For over a century, the National Oceanic and Atmospheric Administration has served the nation as the technical and scientific uniformed service through oceanographic surveys, fisheries stock research, weather/climate research, and other related disciplines.
NOAA officers are at the heart of these operations and also liaise with the U.S. Navy. The flexibility of its officer corps to deploy for lengthy periods of time at sea, on land, or in the air require comparable benefits to that of the other uniformed services. Recently proposed legislation by Rep. Ed Case (D-Hawaii), would address the statutory authorities, benefits, and service obligations which are currently lacking within NOAA.
H.R. 2406, known as the National Oceanic and Atmospheric Administration Commissioned Officer Corp Amendments Act of 2019, proposes several amendments to manage the size and composition of the Corps. Of particular interest is the authority of the Secretary of Commerce to commission up to 500 officers. While the proposed number seems a vast increase from the current 321, the larger number provides NOAA flexibility to address the emerging needs of the agency as determined by the Secretary and appropriated by Congress.

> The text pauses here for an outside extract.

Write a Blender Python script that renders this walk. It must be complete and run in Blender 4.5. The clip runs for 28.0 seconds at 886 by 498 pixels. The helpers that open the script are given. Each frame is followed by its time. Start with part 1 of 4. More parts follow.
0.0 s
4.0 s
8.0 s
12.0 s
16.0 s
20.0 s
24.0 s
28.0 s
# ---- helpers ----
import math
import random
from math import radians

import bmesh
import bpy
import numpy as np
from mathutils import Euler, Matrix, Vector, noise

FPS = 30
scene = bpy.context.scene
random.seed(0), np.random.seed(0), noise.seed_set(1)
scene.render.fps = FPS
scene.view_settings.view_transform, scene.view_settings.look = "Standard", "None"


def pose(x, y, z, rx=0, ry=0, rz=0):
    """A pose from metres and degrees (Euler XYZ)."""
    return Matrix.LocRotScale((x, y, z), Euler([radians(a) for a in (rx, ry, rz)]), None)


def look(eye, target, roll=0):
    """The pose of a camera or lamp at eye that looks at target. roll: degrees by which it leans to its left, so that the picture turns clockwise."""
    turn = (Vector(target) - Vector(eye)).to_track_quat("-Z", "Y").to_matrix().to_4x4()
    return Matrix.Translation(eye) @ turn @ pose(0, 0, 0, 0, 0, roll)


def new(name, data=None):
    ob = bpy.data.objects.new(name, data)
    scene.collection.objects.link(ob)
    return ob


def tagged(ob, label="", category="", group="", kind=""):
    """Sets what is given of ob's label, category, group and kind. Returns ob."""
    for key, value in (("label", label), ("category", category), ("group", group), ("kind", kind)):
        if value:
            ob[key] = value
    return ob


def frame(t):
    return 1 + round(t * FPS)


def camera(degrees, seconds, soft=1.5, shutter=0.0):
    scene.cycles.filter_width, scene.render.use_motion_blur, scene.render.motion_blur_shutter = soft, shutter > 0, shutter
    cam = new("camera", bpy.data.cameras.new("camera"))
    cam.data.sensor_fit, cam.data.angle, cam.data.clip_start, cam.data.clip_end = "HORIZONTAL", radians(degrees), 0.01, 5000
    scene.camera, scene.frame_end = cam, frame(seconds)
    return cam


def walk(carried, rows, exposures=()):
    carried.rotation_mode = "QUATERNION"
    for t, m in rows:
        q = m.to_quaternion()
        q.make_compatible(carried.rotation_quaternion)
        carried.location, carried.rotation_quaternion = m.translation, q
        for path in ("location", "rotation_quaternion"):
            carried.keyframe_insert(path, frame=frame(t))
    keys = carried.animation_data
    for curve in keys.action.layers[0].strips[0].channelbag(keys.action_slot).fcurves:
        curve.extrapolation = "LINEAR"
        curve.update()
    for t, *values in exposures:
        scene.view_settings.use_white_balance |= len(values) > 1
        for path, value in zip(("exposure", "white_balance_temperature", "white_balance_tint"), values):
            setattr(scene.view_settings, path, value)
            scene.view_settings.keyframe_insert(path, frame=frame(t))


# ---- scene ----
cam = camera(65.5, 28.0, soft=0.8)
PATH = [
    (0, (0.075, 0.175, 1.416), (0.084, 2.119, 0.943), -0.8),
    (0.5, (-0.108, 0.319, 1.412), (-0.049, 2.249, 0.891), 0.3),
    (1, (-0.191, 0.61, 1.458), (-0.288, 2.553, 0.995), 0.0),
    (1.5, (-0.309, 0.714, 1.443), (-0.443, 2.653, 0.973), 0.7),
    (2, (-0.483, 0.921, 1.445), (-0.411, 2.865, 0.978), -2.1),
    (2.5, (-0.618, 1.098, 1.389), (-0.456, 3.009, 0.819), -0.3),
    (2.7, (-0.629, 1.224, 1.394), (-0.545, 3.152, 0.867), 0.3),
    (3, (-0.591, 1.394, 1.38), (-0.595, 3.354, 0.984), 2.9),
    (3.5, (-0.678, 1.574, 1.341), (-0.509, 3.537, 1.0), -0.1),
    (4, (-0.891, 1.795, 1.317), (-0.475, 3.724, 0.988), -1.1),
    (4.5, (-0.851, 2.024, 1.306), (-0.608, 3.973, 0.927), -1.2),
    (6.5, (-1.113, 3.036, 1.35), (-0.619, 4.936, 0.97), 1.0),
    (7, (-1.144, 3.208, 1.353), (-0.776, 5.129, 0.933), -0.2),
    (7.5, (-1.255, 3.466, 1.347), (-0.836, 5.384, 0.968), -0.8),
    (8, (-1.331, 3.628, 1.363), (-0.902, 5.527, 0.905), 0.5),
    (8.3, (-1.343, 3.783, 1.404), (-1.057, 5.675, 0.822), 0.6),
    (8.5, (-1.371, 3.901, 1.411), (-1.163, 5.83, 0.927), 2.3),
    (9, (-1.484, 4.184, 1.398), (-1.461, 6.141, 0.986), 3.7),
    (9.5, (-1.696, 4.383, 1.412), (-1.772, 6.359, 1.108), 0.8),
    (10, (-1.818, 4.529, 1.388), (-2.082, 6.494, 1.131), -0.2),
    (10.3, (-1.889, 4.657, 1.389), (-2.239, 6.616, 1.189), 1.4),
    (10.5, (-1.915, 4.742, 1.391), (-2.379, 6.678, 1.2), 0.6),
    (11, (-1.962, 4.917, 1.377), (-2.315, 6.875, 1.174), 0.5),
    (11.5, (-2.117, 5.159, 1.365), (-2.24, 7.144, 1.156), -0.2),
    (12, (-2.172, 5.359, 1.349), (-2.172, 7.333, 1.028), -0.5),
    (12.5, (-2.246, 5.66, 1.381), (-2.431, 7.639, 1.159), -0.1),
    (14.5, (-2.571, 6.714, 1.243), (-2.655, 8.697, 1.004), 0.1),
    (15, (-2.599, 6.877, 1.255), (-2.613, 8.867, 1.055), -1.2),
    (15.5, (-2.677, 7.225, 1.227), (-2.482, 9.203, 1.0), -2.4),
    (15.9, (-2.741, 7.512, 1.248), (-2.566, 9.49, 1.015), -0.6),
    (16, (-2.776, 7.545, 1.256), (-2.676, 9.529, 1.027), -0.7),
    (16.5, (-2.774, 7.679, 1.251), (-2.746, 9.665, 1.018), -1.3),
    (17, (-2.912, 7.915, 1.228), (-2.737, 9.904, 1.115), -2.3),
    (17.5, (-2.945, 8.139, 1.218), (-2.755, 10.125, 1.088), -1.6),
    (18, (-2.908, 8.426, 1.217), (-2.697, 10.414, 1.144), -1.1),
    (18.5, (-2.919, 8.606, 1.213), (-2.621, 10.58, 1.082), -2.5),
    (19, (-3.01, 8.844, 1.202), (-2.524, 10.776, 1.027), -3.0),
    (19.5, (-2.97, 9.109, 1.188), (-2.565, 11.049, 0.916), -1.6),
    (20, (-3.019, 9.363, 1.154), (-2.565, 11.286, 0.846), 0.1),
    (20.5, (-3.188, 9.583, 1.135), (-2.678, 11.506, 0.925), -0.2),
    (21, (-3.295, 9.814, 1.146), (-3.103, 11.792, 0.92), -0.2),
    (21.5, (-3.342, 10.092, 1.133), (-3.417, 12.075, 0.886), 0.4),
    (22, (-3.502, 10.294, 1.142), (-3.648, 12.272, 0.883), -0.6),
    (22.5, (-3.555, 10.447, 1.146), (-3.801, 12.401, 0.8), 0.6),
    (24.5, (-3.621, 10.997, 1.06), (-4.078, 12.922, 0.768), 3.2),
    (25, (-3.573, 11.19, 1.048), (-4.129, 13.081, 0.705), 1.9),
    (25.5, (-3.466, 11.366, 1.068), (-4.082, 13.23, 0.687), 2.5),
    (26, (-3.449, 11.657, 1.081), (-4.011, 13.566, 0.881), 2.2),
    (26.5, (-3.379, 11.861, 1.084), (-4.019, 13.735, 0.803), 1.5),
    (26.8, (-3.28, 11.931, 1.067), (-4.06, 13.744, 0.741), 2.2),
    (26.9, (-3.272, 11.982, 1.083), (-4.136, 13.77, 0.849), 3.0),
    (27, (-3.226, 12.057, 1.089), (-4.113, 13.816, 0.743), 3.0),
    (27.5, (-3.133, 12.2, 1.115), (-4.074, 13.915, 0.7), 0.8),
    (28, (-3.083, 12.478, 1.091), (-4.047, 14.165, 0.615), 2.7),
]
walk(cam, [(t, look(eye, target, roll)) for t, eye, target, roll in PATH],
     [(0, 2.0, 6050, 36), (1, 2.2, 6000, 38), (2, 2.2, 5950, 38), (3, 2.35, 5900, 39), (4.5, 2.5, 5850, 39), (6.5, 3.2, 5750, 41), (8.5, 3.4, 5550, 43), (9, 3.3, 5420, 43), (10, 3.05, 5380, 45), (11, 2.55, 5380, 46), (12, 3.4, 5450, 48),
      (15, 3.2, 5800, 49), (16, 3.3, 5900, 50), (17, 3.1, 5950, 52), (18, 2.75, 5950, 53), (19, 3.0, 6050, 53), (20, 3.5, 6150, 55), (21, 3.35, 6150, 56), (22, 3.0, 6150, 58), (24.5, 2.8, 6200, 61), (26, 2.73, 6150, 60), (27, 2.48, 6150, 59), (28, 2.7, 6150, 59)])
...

READ OUR MESSAGE SUPPORTING H.R. 2406
Growth of the officer corps has long been a goal of NOAA. While past reauthorizations have allowed for a gradual increase in this number, H.R. 2406 would eliminate the need for recurring legislation requesting potential expansion of the service.
Other entitlements included in the legislation:
- Obligated terms of service – on par with the other uniformed services
- Pre-commissioning programs, providing education incentives to recruit a diverse force in exchange for service requirements
- Authority to hire and manage grade distribution
- Augmented bonuses to incentivize officers with critical skills
- Access to education loans and interest payment financial assistance
Rear Adm. Tim Gallaudet, Assistant Secretary of Commerce for Oceans and Atmosphere and Deputy NOAA Administrator, testified before the House Natural Resources Committee on May 8: “I have not seen a more versatile, intelligent, and dedicated group in all of government. These brave officers, they are not an armed service, they are armed only with superior intellect and cutting-edge technology.”
The technical nature of its life-saving weather forecasts and warnings, along with reconnaissance in extreme weather conditions, managing and protecting the nation’s fisheries, and charting exclusive economic zones make NOAA a critical agency in service with our other uniformed services and their collective execution of our national defense.
No other resources at the national level are currently available to support these varied and crucial needs. MOAA fully supports this reauthorization and will continue to support federal statutes designed to improve mission outcomes for our men and women who serve in all seven of our uniformed services.